Three people, a local passer-by, a policeman and a Russian citizen, were wounded in a shootout in Georgia’s Black Sea town of Batumi late on Friday night.

The Georgian Interior Ministry said in a statement on Saturday evening that the Russian citizen, identified by the police as Yusuf Lakayev, opened fire after policemen approached him and his two companions, both Georgian citizens, to check his identification documents. The Interior Ministry said that after he opened fire, Lakayev wounded one of the police officers and a passer-by. It said that Lakayev was wounded after the police opened fire in response. Injuries are not life-threatening, according to the police. The Interior Ministry also said that Lakayev entered into Georgia “illegally”.

Two Georgian citizens, who were accompanying the Russian citizen, were identified as Piruz Tsulukidze and Temur Bakhuntaradze.

Tsulukidze is a member of Georgia’s Greco-Roman wrestling junior team and Temur Bakhuntaridze is his coach.

The Interior Ministry said that according to information available to its anti-terrorism center, Tsulukidze and Bakhuntaradze, who have been arrested, were intending to provide assistance to Lakayev to “illegally” enter into Turkey from Georgia.

Last month Piruz Tsulukidze, who resides in Batumi, said that he was not able to travel to Bulgaria to participate in a tournament after he was stopped in the Tbilisi airport on August 10 and barred by law enforcement officers from leaving the country; he said he was told that he was blocked to travel abroad because of having links with “undesired” persons and with “Wahhabists”. Tsulukidze, who is a Muslim, also said that he was subjected to religious discrimination. Few days before the September 12 shooting in Batumi and his arrest, Bakhuntaradze, a wrestling coach and religious mentor of Tsulukidze, told ick.ge news website that he was twice summoned by the security officers in Batumi and warned to stop religious preaching among his wrestlers. “They were telling me that we are followers of Wahhabism,” Bakhuntaradze said. 
 
There have been reports in the Georgian media that the Russian citizen Yusuf Lakayev, wounded in the Batumi shooting, is from Chechnya.

A person with the same name and with the same year of birth with the place of birth in Chechnya is in the list of individuals, which, the Russian security agencies, claim are suspected of having links with “extremism” or “terrorism”.

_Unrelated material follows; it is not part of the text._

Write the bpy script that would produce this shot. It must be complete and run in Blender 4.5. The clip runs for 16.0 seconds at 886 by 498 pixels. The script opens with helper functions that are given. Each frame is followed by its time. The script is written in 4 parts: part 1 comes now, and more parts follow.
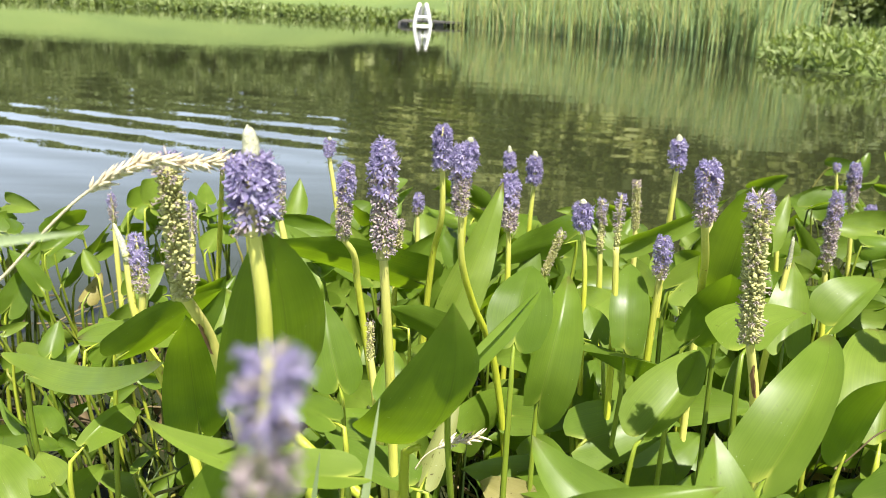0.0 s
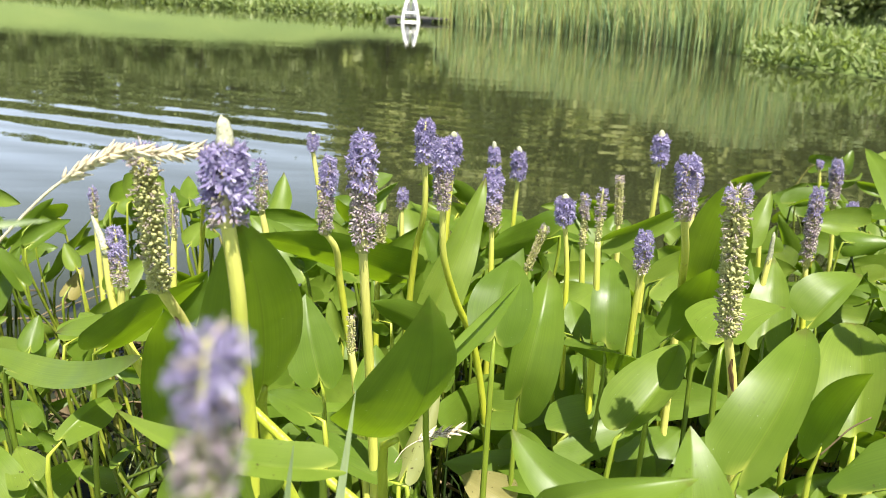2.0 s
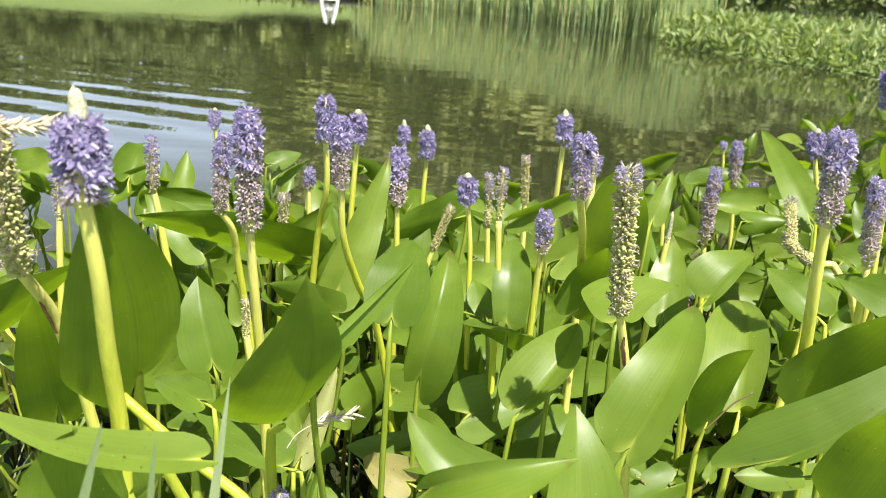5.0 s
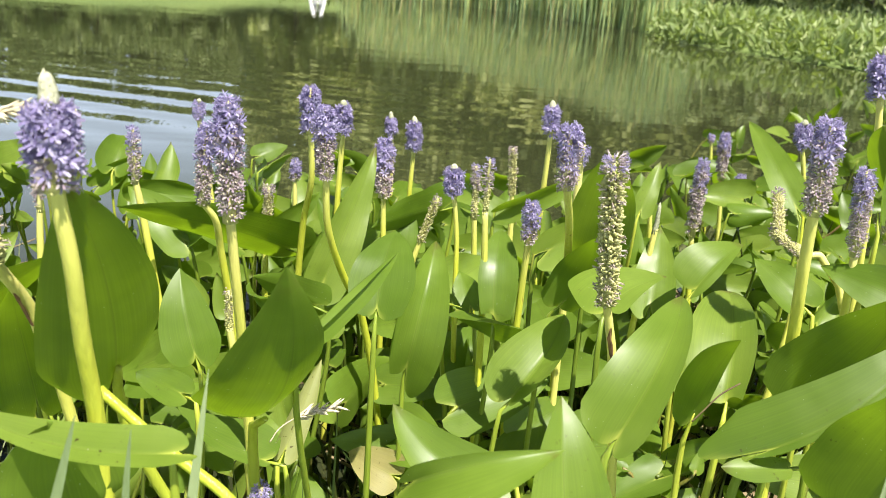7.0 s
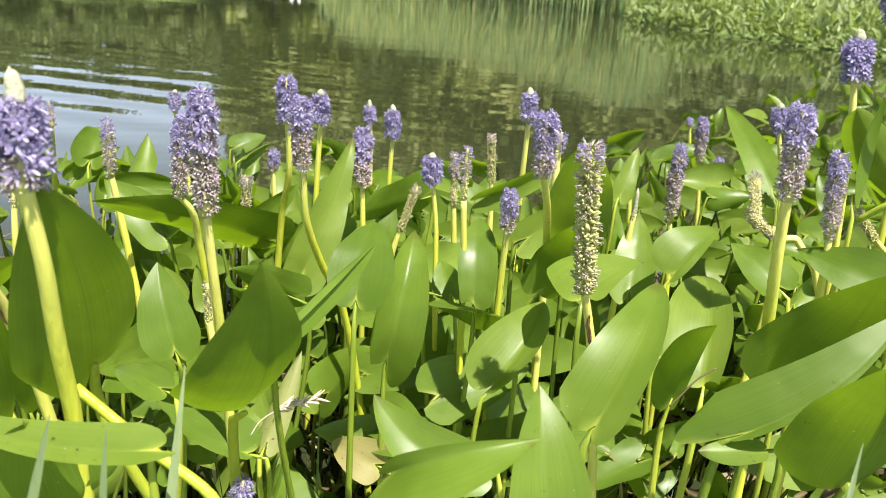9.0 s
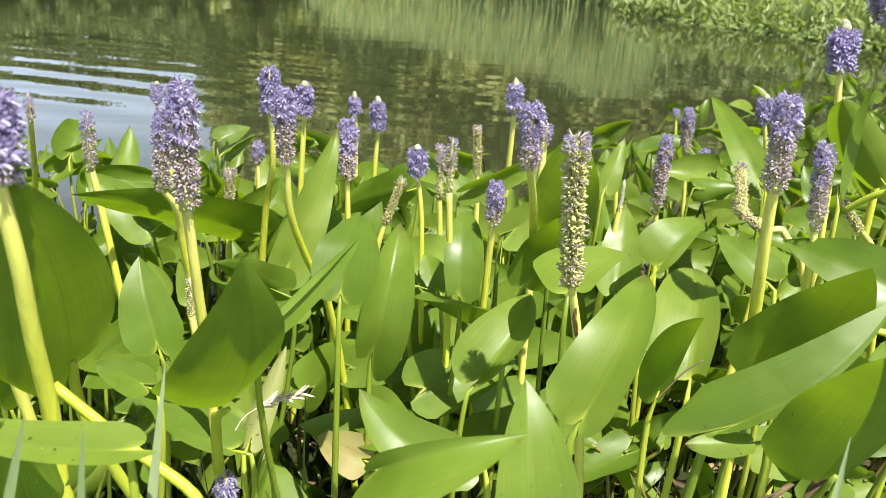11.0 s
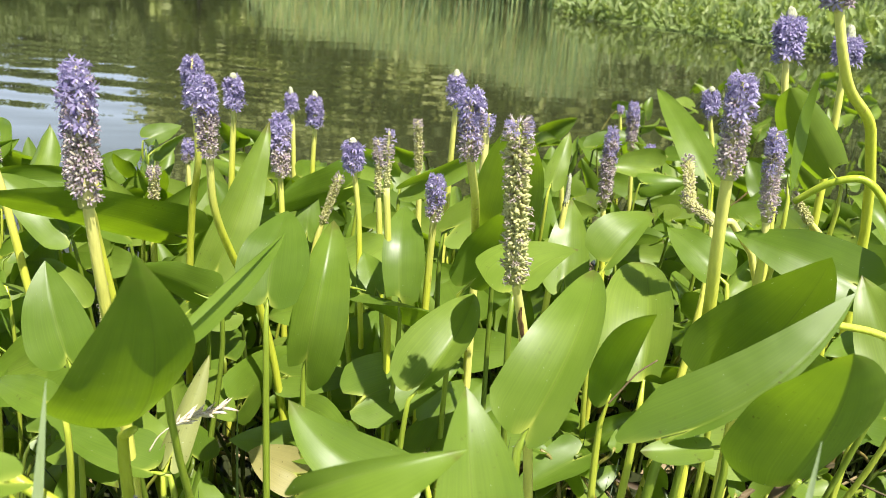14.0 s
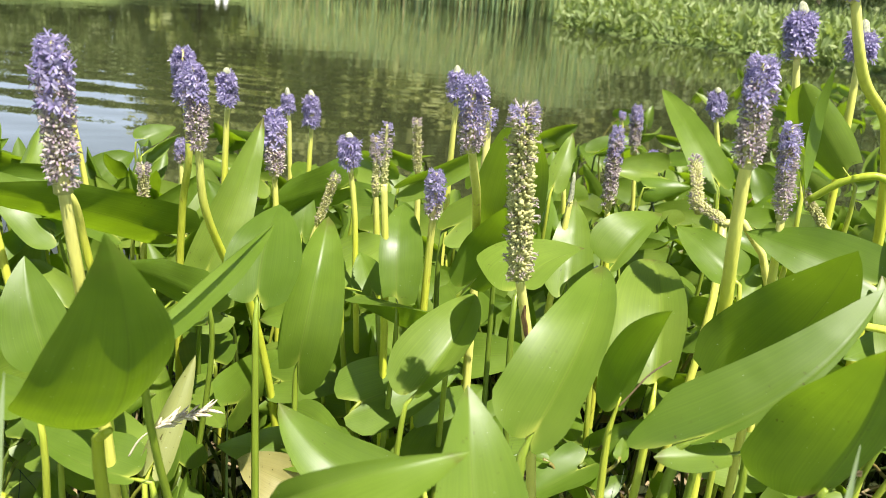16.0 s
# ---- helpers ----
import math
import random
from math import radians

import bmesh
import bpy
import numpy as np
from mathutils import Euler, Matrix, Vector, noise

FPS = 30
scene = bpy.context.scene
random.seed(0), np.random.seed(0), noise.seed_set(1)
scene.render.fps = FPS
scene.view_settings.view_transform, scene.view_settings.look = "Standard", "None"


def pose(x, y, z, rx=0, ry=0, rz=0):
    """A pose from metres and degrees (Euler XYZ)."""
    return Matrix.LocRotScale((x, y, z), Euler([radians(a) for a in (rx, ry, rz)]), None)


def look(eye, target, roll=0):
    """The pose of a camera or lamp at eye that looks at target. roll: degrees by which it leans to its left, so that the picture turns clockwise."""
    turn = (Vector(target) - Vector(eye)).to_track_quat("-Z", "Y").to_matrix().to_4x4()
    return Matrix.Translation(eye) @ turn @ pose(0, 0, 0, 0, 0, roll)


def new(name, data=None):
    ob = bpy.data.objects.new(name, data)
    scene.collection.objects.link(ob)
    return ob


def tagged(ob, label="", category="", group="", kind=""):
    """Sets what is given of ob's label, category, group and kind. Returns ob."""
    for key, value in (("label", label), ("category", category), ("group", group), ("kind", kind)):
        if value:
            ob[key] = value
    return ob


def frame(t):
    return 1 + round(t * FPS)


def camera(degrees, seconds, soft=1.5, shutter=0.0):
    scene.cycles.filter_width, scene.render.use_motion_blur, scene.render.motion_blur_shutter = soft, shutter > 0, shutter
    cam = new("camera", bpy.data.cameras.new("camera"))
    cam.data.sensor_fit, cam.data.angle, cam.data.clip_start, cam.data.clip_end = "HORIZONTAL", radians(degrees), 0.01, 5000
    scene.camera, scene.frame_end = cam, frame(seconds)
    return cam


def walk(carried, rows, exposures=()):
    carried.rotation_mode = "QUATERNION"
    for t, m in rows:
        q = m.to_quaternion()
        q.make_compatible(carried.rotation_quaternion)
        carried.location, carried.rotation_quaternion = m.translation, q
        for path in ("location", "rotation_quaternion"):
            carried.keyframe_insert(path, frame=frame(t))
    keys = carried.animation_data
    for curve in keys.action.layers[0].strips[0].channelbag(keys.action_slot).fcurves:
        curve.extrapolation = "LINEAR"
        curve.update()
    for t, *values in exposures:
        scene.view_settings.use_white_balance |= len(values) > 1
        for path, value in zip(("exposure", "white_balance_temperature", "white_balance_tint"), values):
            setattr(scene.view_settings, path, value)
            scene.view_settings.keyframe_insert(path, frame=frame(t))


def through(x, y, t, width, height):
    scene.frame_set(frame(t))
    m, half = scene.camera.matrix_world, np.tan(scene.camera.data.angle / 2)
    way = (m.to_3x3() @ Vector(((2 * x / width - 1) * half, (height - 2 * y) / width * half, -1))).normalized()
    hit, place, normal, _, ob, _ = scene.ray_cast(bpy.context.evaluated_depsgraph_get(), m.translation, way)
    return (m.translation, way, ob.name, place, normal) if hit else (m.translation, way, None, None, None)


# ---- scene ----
cam = camera(56.6, 16.0, soft=0.8)
PATH = [
    (0, (0.119, 0.061, 0.918), (0.126, 1.972, 0.328), 1.8),
    (0.5, (0.119, 0.057, 0.92), (0.121, 1.968, 0.33), 1.7),
    (1, (0.119, 0.056, 0.92), (0.121, 1.967, 0.329), 1.8),
    (1.5, (0.12, 0.058, 0.919), (0.145, 1.968, 0.325), 2.0),
    (2, (0.127, 0.061, 0.915), (0.164, 1.97, 0.318), 2.2),
    (2.5, (0.139, 0.066, 0.914), (0.175, 1.975, 0.317), 2.2),
    (3, (0.151, 0.07, 0.92), (0.188, 1.978, 0.323), 2.1),
    (3.5, (0.149, 0.073, 0.914), (0.19, 1.981, 0.315), 2.2),
    (4, (0.152, 0.075, 0.914), (0.288, 1.973, 0.298), 3.0),
    (4.5, (0.155, 0.075, 0.913), (0.356, 1.964, 0.286), 3.6),
    (7, (0.162, 0.084, 0.905), (0.415, 1.96, 0.259), 3.9),
    (7.5, (0.164, 0.084, 0.905), (0.417, 1.959, 0.259), 3.9),
    (8, (0.163, 0.085, 0.904), (0.421, 1.958, 0.252), 3.8),
    (8.5, (0.163, 0.083, 0.906), (0.439, 1.949, 0.241), 3.6),
    (9, (0.167, 0.084, 0.909), (0.461, 1.944, 0.234), 3.4),
    (11.3, (0.171, 0.092, 0.907), (0.511, 1.937, 0.215), 3.5),
    (11.5, (0.173, 0.092, 0.905), (0.528, 1.936, 0.215), 3.5),
    (12, (0.179, 0.096, 0.904), (0.563, 1.934, 0.214), 3.6),
    (12.5, (0.184, 0.099, 0.901), (0.595, 1.932, 0.214), 3.7),
    (13, (0.188, 0.1, 0.9), (0.631, 1.928, 0.219), 3.9),
    (13.5, (0.195, 0.121, 0.888), (0.647, 1.946, 0.208), 3.9),
    (14, (0.193, 0.144, 0.882), (0.64, 1.972, 0.203), 3.8),
    (14.5, (0.197, 0.166, 0.867), (0.634, 2.002, 0.204), 3.8),
    (15, (0.2, 0.177, 0.857), (0.632, 2.015, 0.199), 3.8),
    (15.5, (0.202, 0.175, 0.856), (0.634, 2.017, 0.207), 3.8),
    (16, (0.201, 0.177, 0.853), (0.652, 2.014, 0.202), 4.1),
]
walk(cam, [(t, look(eye, target, roll)) for t, eye, target, roll in PATH])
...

The February 5, 2013 decision by Russia’s operations headquarters responsible for providing security during the 2014 Sochi Winter Olympic Games on defining maritime borders of a special zone where “enhanced measures of security” should be applied during the Olympics, is enclosed with a list of 88 persons whom the Russian security agencies claim are “involved in extremist activity or terrorism”; one of the names in the list is Yusuf Lakayev with August 3, 1988 indicated as the date of birth. It was not possible at the time of writing this report to verify if this man in the list is the same person who was wounded in the Batumi shooting on September 12. The Interior Ministry has declined a request to provide more details about the Russian citizen, wounded in the Batumi shooting, other than his name – Yusuf Lakayev, and year of his birth – 1988.